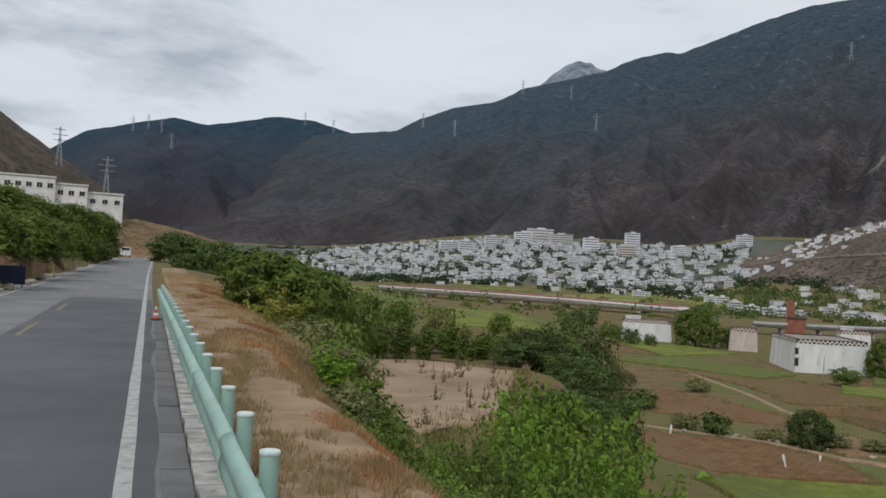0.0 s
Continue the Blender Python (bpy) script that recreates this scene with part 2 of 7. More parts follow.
# ---------------------------------------------------------------- terrain
def _hash(i, j, seed):
    h = (i.astype(np.int64) * 374761393 + j.astype(np.int64) * 668265263 + seed * 974711) & 0x7FFFFFFF
    h = ((h ^ (h >> 13)) * 1274126177) & 0x7FFFFFFF
    return ((h ^ (h >> 16)) & 0xFFFF) / 65535.0


def vnoise(x, y, seed=0):
    i, j = np.floor(x), np.floor(y)
    fx, fy = x - i, y - j
    fx, fy = fx * fx * fx * (fx * (fx * 6 - 15) + 10), fy * fy * fy * (fy * (fy * 6 - 15) + 10)
    a, b, c, d = _hash(i, j, seed), _hash(i + 1, j, seed), _hash(i, j + 1, seed), _hash(i + 1, j + 1, seed)
    return (a * (1 - fx) + b * fx) * (1 - fy) + (c * (1 - fx) + d * fx) * fy


def fbm(x, y, octaves=5, seed=0, gain=0.5, ridged=False):
    x, y = np.asarray(x, float), np.asarray(y, float)
    total, amp, norm = np.zeros(np.broadcast(x, y).shape), 1.0, 0.0
    for o in range(octaves):
        v = vnoise(x * 2 ** o + 17.3 * o, y * 2 ** o - 9.1 * o, seed + o)
        total += amp * ((1 - np.abs(2 * v - 1)) if ridged else v)
        norm += amp
        amp *= gain
    return total / norm


def S(v):
    v = np.clip(v, 0, 1)
    return v * v * (3 - 2 * v)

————

Required task: Transcribe word for word the lines from the one holding "Continue the Blender" through the one holding "return ((h ^". Include both, and add nothing.

Solution for this problem:
Continue the Blender Python (bpy) script that recreates this scene with part 2 of 7. More parts follow.
# ---------------------------------------------------------------- terrain
def _hash(i, j, seed):
    h = (i.astype(np.int64) * 374761393 + j.astype(np.int64) * 668265263 + seed * 974711) & 0x7FFFFFFF
    h = ((h ^ (h >> 13)) * 1274126177) & 0x7FFFFFFF
    return ((h ^ (h >> 16)) & 0xFFFF) / 65535.0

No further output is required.